Jonathan Martel, a partner at law firm Arnold & Porter LLP who represents business interests in air pollution cases, told the Huffington Post that a ruling against EPA may encourage states to resist other EPA proposals. "If the Supreme Court pushes back against the EPA and says the EPA has to give the states the first chance to address the problem, that gives the states more leverage," said Martel.
...The Color of Life
Jody Freeman, a Harvard law professor and former counselor to the White House for Energy and Climate Change in 2009-2010, wrote in a Harvard Law blog post that she believes the narrow review of the Supreme Court's one question is "already a win for the EPA and administration…because the grant is narrow, and avoided the most danger issue, the endangerment finding." She added that the power industry's goal to strip EPA of its regulatory authority over greenhouse emissions is not in question. And although regulation of greenhouse gas emissions by EPA is called into question, Freeman wrote that she considers the point minor. "The overwhelming majority of greenhouse gas emissions come from sources that also emit traditional pollutants in significant amounts. And once a facility triggers into the program because it emits one of the traditional pollutants, the law clearly says it must control all of the pollution it emits, including greenhouse gases."

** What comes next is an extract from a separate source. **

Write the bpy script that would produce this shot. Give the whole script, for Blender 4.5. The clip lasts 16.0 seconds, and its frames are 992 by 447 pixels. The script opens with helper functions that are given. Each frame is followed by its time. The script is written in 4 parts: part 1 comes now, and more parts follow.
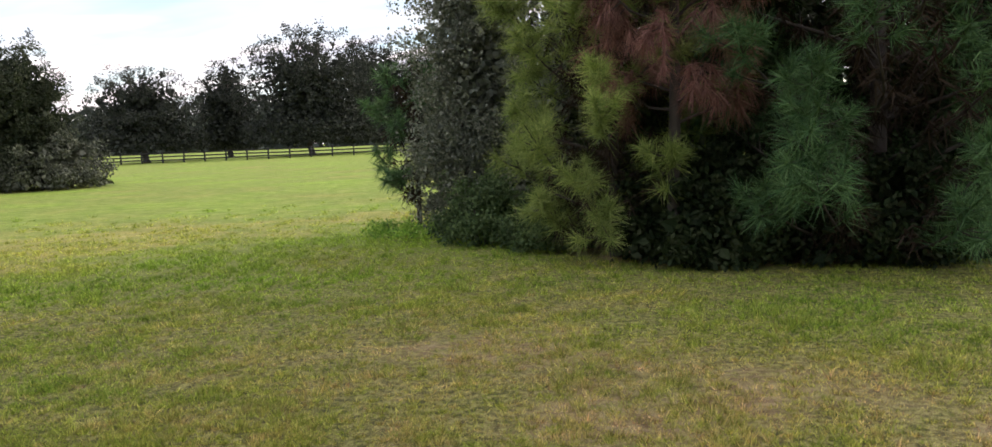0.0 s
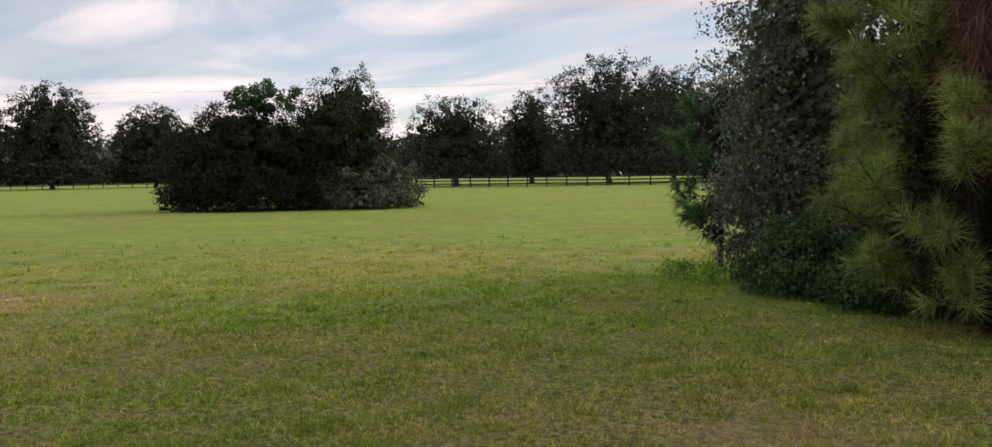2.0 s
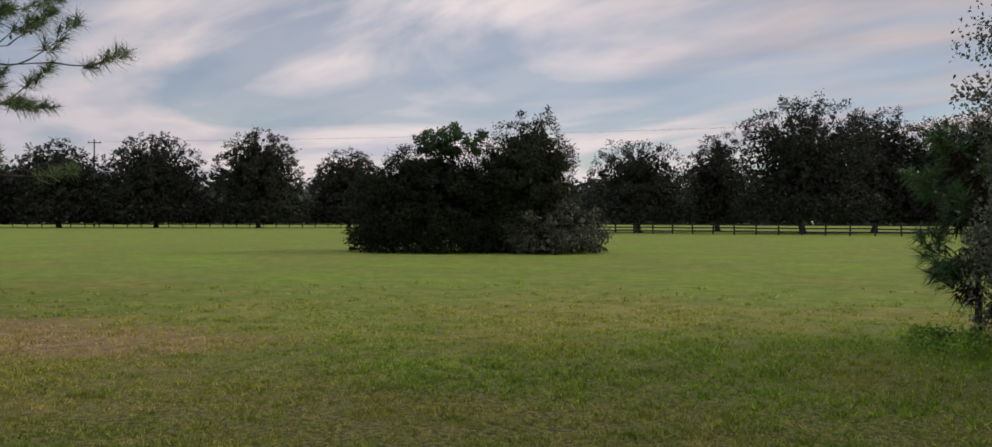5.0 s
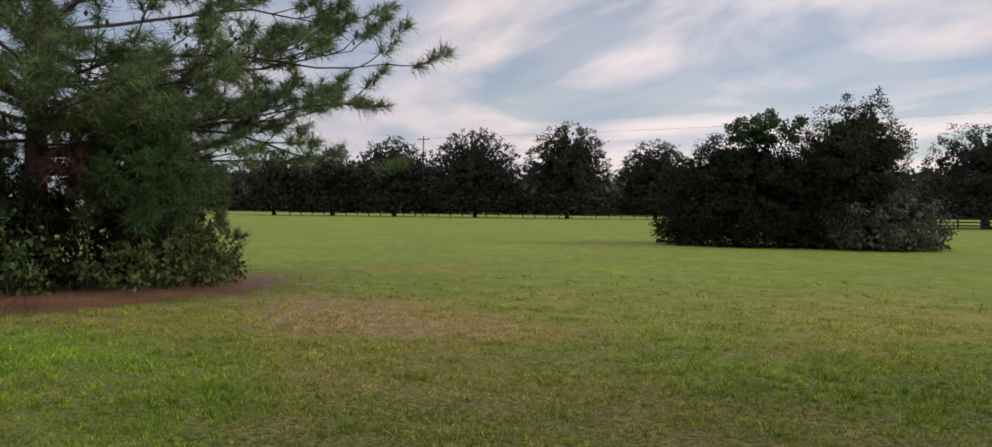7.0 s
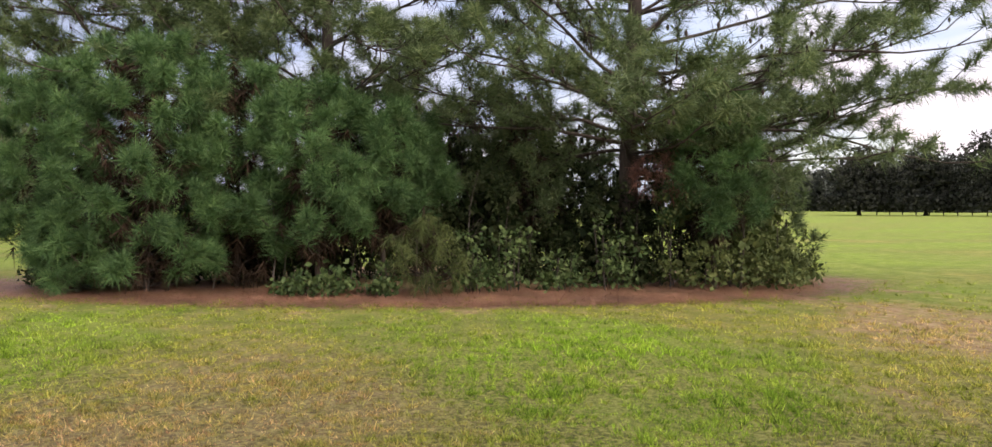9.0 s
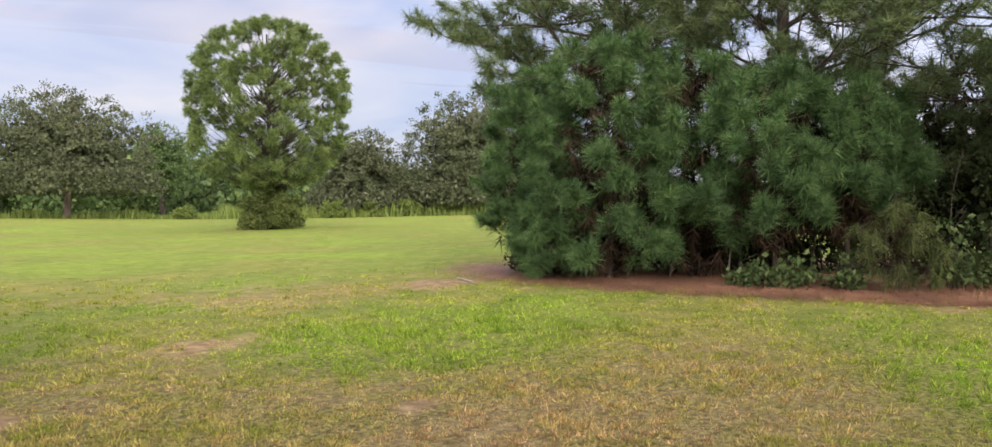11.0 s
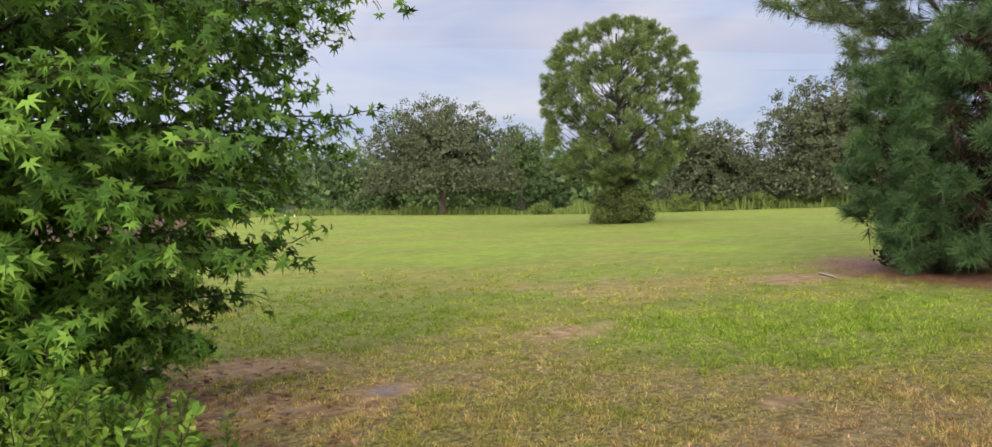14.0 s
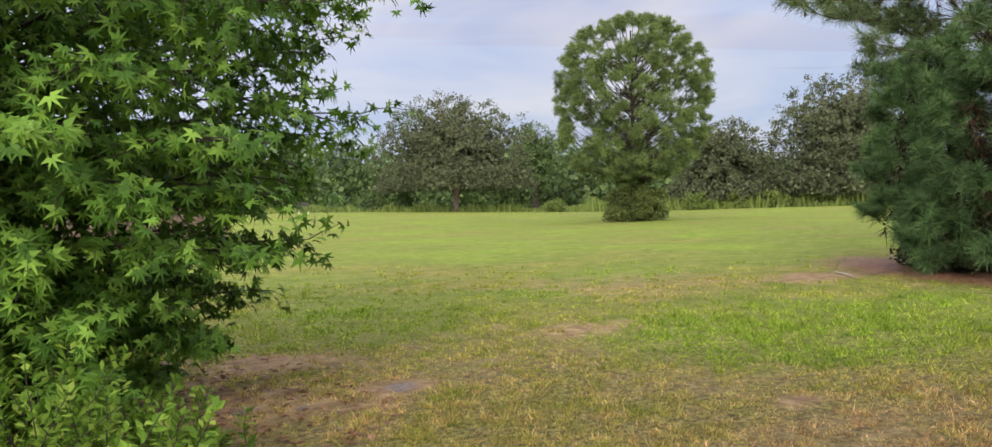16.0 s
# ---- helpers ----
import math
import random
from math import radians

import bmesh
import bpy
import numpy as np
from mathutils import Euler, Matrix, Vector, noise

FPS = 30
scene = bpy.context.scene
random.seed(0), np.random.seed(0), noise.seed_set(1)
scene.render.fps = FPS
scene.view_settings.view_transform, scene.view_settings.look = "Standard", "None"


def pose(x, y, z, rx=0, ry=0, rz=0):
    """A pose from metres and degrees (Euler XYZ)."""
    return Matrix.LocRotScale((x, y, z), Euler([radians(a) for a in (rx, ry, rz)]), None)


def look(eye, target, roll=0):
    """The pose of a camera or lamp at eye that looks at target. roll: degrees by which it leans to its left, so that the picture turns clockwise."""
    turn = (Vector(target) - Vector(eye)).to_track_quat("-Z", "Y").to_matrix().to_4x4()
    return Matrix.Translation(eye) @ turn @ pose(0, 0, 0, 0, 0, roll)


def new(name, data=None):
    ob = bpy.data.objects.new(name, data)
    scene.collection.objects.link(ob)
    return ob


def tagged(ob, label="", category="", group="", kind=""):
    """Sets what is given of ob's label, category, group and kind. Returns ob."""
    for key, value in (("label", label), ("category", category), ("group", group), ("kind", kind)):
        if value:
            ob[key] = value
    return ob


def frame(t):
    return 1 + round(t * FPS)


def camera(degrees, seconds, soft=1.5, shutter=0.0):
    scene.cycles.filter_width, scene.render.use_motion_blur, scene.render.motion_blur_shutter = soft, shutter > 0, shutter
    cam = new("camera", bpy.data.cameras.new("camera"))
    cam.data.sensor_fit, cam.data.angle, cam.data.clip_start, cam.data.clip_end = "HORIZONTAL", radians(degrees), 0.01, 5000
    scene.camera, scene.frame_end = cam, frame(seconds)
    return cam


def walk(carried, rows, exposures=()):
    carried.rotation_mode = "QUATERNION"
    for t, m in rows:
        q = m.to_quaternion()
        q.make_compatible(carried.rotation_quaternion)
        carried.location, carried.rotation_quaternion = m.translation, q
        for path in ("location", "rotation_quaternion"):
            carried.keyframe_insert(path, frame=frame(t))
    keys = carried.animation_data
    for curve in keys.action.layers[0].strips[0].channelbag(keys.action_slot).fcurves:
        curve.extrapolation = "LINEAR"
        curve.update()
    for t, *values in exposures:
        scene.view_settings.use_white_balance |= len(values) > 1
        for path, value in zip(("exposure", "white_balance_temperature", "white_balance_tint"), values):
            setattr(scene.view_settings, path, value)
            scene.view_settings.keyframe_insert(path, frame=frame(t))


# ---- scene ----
# ---------------------------------------------------------------- camera
cam = camera(60.5, 16.0)
# seconds, eye x y z, yaw, pitch, lean to the right
PATH = [
    (0.0, -1.141, 1.557, 1.516, -1.27, -5.87, 2.38),
    (0.5, -1.155, 1.738, 1.508, 7.92, -6.28, 2.23),
    (1.0, -1.128, 2.016, 1.531, 13.74, -5.92, 1.49),
    (1.5, -1.201, 2.271, 1.518, 17.12, -5.48, 0.69),
    (2.0, -1.296, 2.517, 1.544, 18.49, -3.33, 0.86),
    (2.5, -1.337, 2.741, 1.527, 18.62, -3.10, 1.01),
    (3.0, -1.356, 2.996, 1.548, 19.82, -2.17, 1.00),
    (3.2, -1.364, 3.063, 1.555, 20.65, -1.44, 0.99),
    (5.3, -2.057, 3.581, 1.511, 33.68, -0.13, -0.34),
    (5.5, -2.068, 3.612, 1.509, 36.32, -0.23, -0.39),
    (6.0, -2.103, 3.684, 1.508, 43.49, -0.65, -0.60),
    (6.5, -2.219, 3.760, 1.504, 47.33, -0.85, -0.58),
    (7.0, -2.368, 3.834, 1.507, 50.88, -0.90, -0.64),
    (7.5, -2.430, 3.924, 1.513, 56.50, -0.89, -0.59),
    (8.0, -2.478, 4.016, 1.519, 65.54, -1.09, -0.69),
    (8.5, -2.521, 4.055, 1.511, 77.45, -1.17, -0.38),
    (9.0, -2.570, 4.033, 1.505, 88.65, -1.07, 0.01),
    (9.5, -2.604, 3.985, 1.511, 96.81, -1.12, 0.21),
    (10.0, -2.605, 3.956, 1.504, 103.47, -1.15, 0.28),
    (10.2, -2.617, 3.925, 1.508, 106.48, -1.25, 0.35),
    (12.3, -2.501, 3.965, 1.480, 133.75, -1.20, 2.27),
    (12.5, -2.493, 3.961, 1.479, 135.47, -1.18, 2.27),
    (13.0, -2.480, 3.948, 1.477, 138.46, -1.12, 2.26),
    (13.5, -2.471, 3.935, 1.477, 140.77, -1.12, 2.18),
    (14.0, -2.471, 3.921, 1.477, 141.39, -1.20, 2.05),
    (14.5, -2.466, 3.910, 1.474, 141.69, -1.31, 1.80),
    (15.0, -2.461, 3.908, 1.479, 141.79, -1.40, 1.75),
    (15.5, -2.462, 3.899, 1.478, 141.98, -1.39, 1.78),
    (16.0, -2.449, 3.907, 1.477, 142.26, -1.35, 1.85),
]
EXPOSURES = [(0.0, 0.78, 6650, 11), (1.0, 0.42, 6800, 12), (2.5, -0.05, 6850, 11), (5.5, -0.45, 6700, 11), (6.0, -0.3, 6750, 11), (7.0, -0.22, 6750, 11), (7.5, -0.1, 6800, 12),
             (8.0, 0.08, 6900, 14), (8.5, 0.42, 7000, 16), (9.0, 0.84, 7050, 17), (9.5, 1.02, 7000, 18), (10.0, 1.02, 7000, 18), (12.5, 0.70, 6900, 14), (16.0, 0.74, 6850, 14)]
walk(cam, [(t, pose(x, y, z, 90 + pitch, lean, yaw)) for t, x, y, z, yaw, pitch, lean in PATH], EXPOSURES)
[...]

Michael Brune, the Sierra Club's executive director, also appeared to take the Supreme Court's limited review as a victory. In a statement issued Oct. 15, 2013, he said, "Today is a victory for all Americans who care about our children's future. We're thrilled to see the Supreme Court has left standing the Environmental Protection Agency's historic Endangerment Finding and vehicles standards. The Court's action clears the way for EPA to move forward on carbon pollution standards for power plants, the centerpiece of the President's climate plan. The EPA can now continue its essential efforts to protect our families from dangerous climate pollution. We have confidence that the full suite of EPA's actions to reduce carbon pollution are legally sound. The President and the EPA have not just the authority, but the responsibility to move forward with bold measures to protect American families from the increasing threat of climate disruption."
John Walke, senior attorney for the Natural Resources Defense Council, told Mother Jones that the high court's limit to one question "means that EPA's legal and scientific findings that greenhouse gases harm health and the climate remains the law of the land." Walke also said the permitting program "is not necessary to establish or enforce" greenhouse gas emission standards for power plants, like those proposed in September that are a signature product of new EPA administrator Gina McCarthy."